- Born: 1957 (age 68–69)
- Occupations: Librarian; Linguist;
- Known for: Kurdish dictionaries
- Parent: Stanley Chyet

Academic background
- Education: B.A., UCLA (1980); M.A., UC Berkeley (1986); C.Phil., UC Berkeley (1987); Ph.D., UC Berkeley (1991);
- Thesis: 'And a Thornbush Sprang Up Between Them:' Studies of Mem û Zin, a Kurdish Romance. (1991)
- Doctoral advisor: Martin Schwartz

Academic work
- Discipline: Near Eastern Studies
- Institutions: Library of Congress

= Michael L. Chyet =

American linguist

Michael Lewisohn Chyet (born 1957) is an American linguist and librarian.

==Early life and education==

He grew up in Cincinnati, Ohio. His father, Stanley Chyet, was a reform rabbi and "a prominent scholar and professor of American Jewish history, translator of Hebrew literature, [and] poet." The family accompanied him on a sabbatical year in Jerusalem when Chyet was 13.

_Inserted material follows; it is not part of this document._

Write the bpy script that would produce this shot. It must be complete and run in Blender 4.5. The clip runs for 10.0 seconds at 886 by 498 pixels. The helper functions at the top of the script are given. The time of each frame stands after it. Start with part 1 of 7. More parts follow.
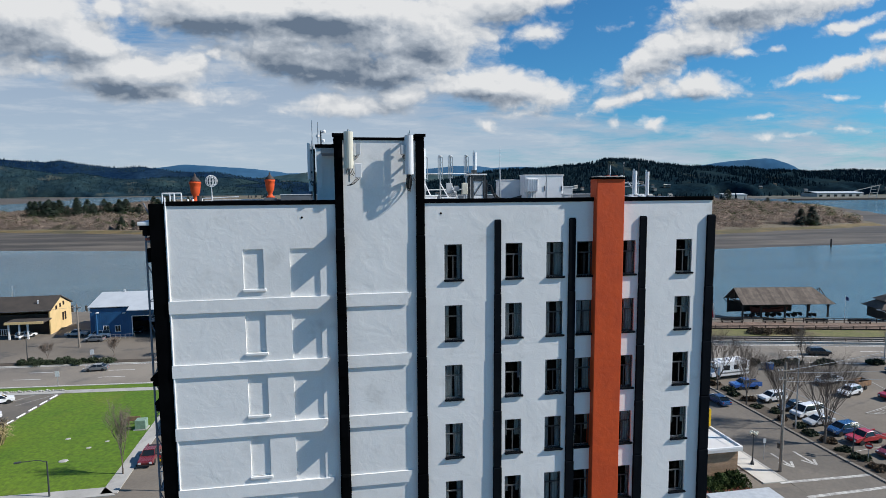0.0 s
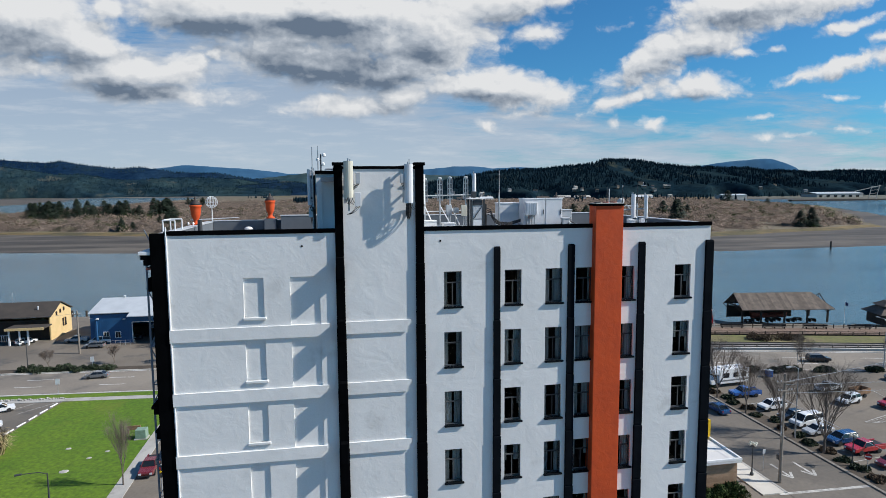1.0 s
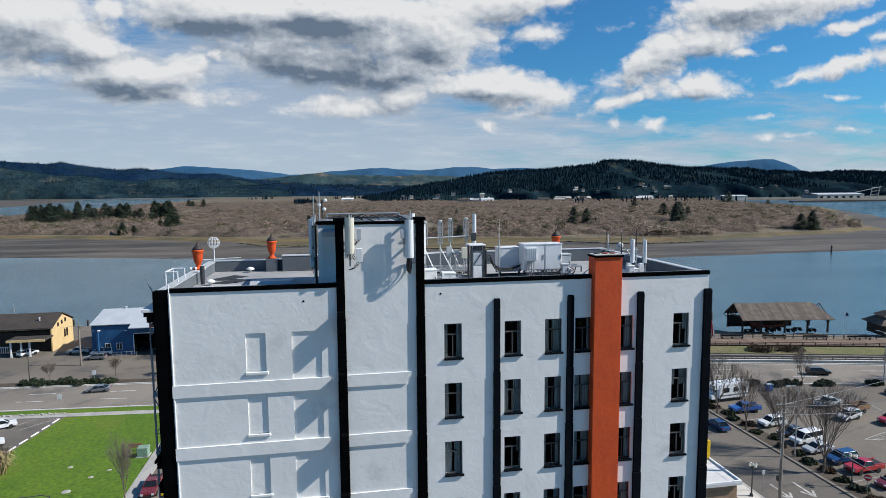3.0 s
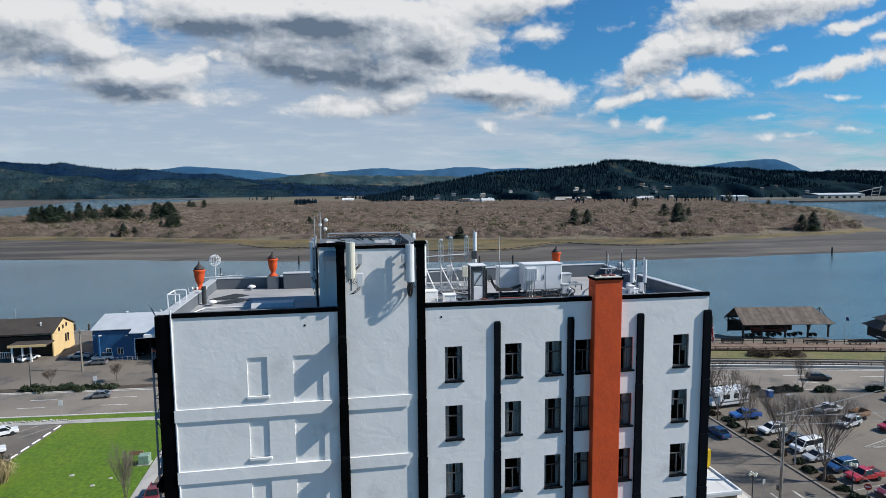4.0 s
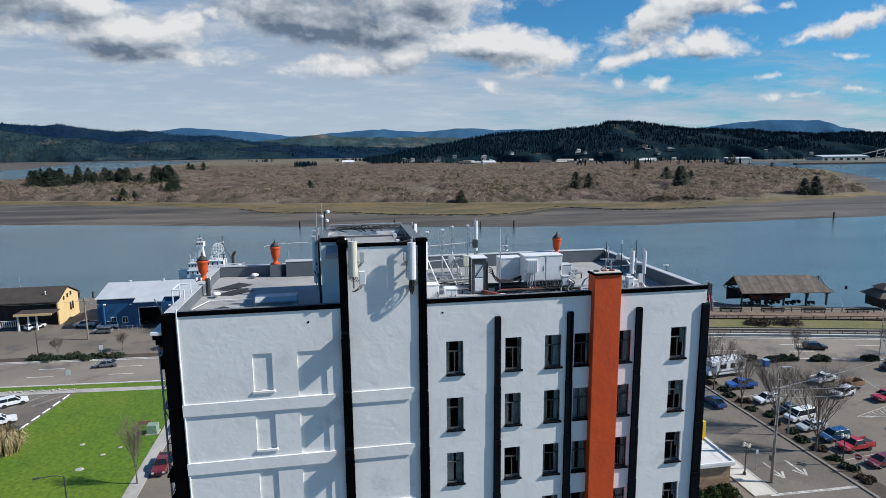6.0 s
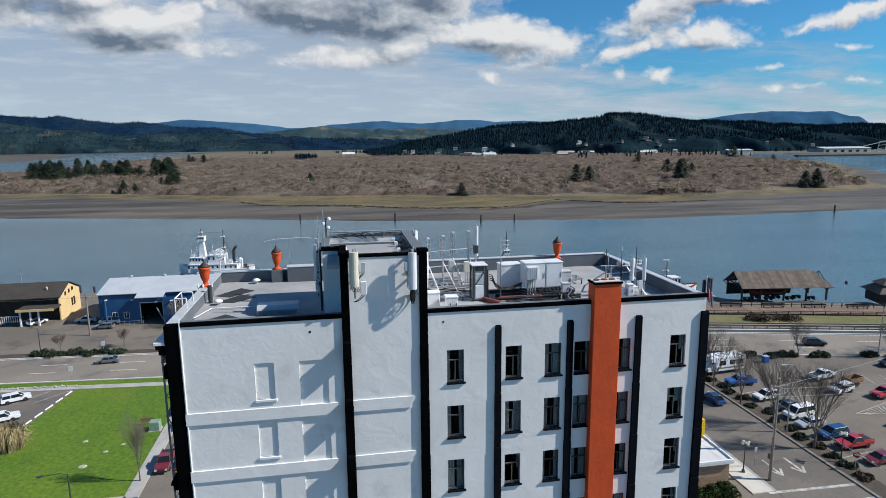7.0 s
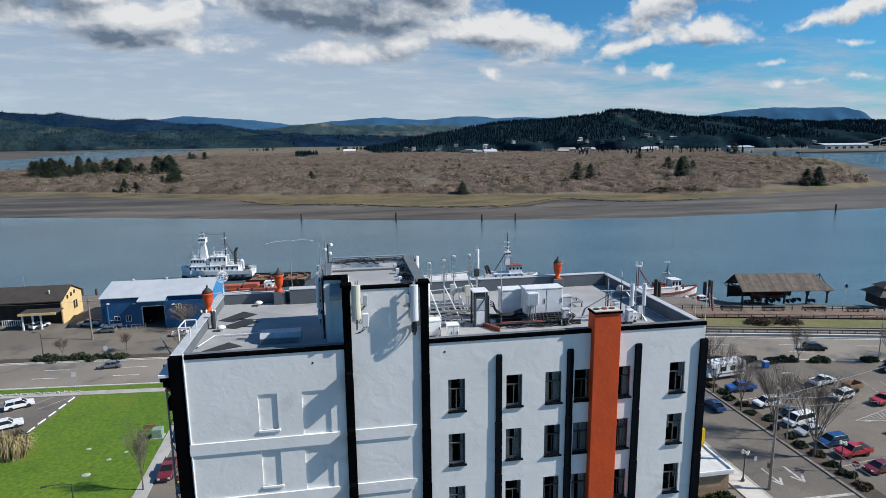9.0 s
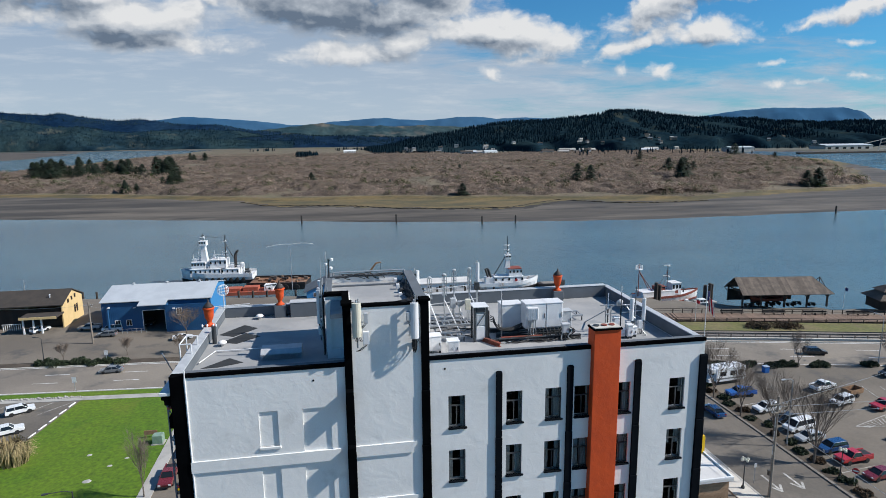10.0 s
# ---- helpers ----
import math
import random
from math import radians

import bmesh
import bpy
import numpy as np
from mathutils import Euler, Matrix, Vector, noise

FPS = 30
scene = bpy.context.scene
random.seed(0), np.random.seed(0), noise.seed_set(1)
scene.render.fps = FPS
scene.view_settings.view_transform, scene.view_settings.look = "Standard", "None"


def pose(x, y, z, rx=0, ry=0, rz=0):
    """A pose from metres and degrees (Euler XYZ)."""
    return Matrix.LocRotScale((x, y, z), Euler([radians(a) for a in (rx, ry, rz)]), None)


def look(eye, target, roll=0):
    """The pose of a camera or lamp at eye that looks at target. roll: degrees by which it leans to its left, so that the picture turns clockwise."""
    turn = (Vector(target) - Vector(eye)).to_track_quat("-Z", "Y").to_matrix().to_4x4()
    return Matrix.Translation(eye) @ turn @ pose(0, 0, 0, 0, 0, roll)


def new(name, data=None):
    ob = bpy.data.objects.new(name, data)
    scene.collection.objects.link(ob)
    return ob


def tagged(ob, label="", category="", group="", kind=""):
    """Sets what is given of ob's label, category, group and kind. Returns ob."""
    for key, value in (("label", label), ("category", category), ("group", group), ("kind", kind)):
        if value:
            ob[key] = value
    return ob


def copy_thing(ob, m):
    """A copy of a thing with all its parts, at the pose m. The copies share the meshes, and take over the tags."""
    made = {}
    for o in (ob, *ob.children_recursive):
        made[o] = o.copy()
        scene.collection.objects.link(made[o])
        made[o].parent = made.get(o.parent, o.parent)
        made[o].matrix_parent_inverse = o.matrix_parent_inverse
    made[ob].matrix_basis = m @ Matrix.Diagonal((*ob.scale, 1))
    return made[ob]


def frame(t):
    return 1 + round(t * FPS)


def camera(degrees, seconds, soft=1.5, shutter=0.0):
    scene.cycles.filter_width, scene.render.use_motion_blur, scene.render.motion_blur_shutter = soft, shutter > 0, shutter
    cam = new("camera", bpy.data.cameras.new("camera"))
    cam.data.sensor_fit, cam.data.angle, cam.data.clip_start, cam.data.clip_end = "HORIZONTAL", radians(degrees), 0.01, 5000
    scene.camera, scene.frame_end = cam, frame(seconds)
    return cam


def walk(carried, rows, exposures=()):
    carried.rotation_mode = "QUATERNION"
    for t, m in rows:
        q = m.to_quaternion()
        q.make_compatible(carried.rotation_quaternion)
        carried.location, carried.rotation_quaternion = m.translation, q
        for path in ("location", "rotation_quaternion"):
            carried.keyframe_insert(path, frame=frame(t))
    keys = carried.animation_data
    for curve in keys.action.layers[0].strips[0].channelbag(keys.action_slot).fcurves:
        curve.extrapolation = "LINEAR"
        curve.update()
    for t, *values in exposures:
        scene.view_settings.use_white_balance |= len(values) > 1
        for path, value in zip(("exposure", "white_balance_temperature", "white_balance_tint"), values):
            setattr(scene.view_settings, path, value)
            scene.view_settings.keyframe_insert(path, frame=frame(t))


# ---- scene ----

He studied at a Hebrew day school as a youth and learned Latin at prep school, picking up an enthusiasm for languages at age twelve and learning to read in Yiddish, German, French and Russian. He subsequently "mastered Arabic, neo-Aramaic, Turkish, Spanish, Persian, and Serbo-Croation" and "can handle around 35 languages with varying degrees of fluency" according to a 2003 Jerusalem Post profile. His specialty is Kurdish, which he discovered at age 18, when he was introduced to a folk dance described as belonging to the "Kurdish minority of Eastern Turkey."

Chyet studied Arabic in college, receiving his bachelor's degree from UCLA in 1980. He trained with Interns for Peace in Israel in 1981. He received his Ph.D. in Mideast languages and folklore from the University of California, Berkeley. His dissertation was titled "'And a Thornbush Sprang Up Between Them:' Studies of Mem û Zin, a Kurdish Romance."

==Career==

He is a cataloguer of Middle Eastern languages at the Library of Congress, having initially joined the Library in fiscal year 2000 as a contract cataloger for Arabic. As of fiscal year 2011, he was responsible for cataloging in "Kurdish; plus Arabic, Persian, Turkish." Formerly, as of 1996, he was senior editor of the Kurdish Service of the Voice of America, where he worked until moving to the Library of Congress. Before that, he was Judaica and Middle East Language specialist in the cataloging department of the University of California, Berkeley's main library. He was also professor of Kurdish at the University of Paris and taught at the Washington Kurdish Institute.

He has written a Kurdish-English dictionary published by Yale University Press. An expanded edition in two volumes (and with a third English-Kurdish volume) was published in 2020. While the first edition used only the Latin alphabet, the second edition also employed the Arabic alphabet.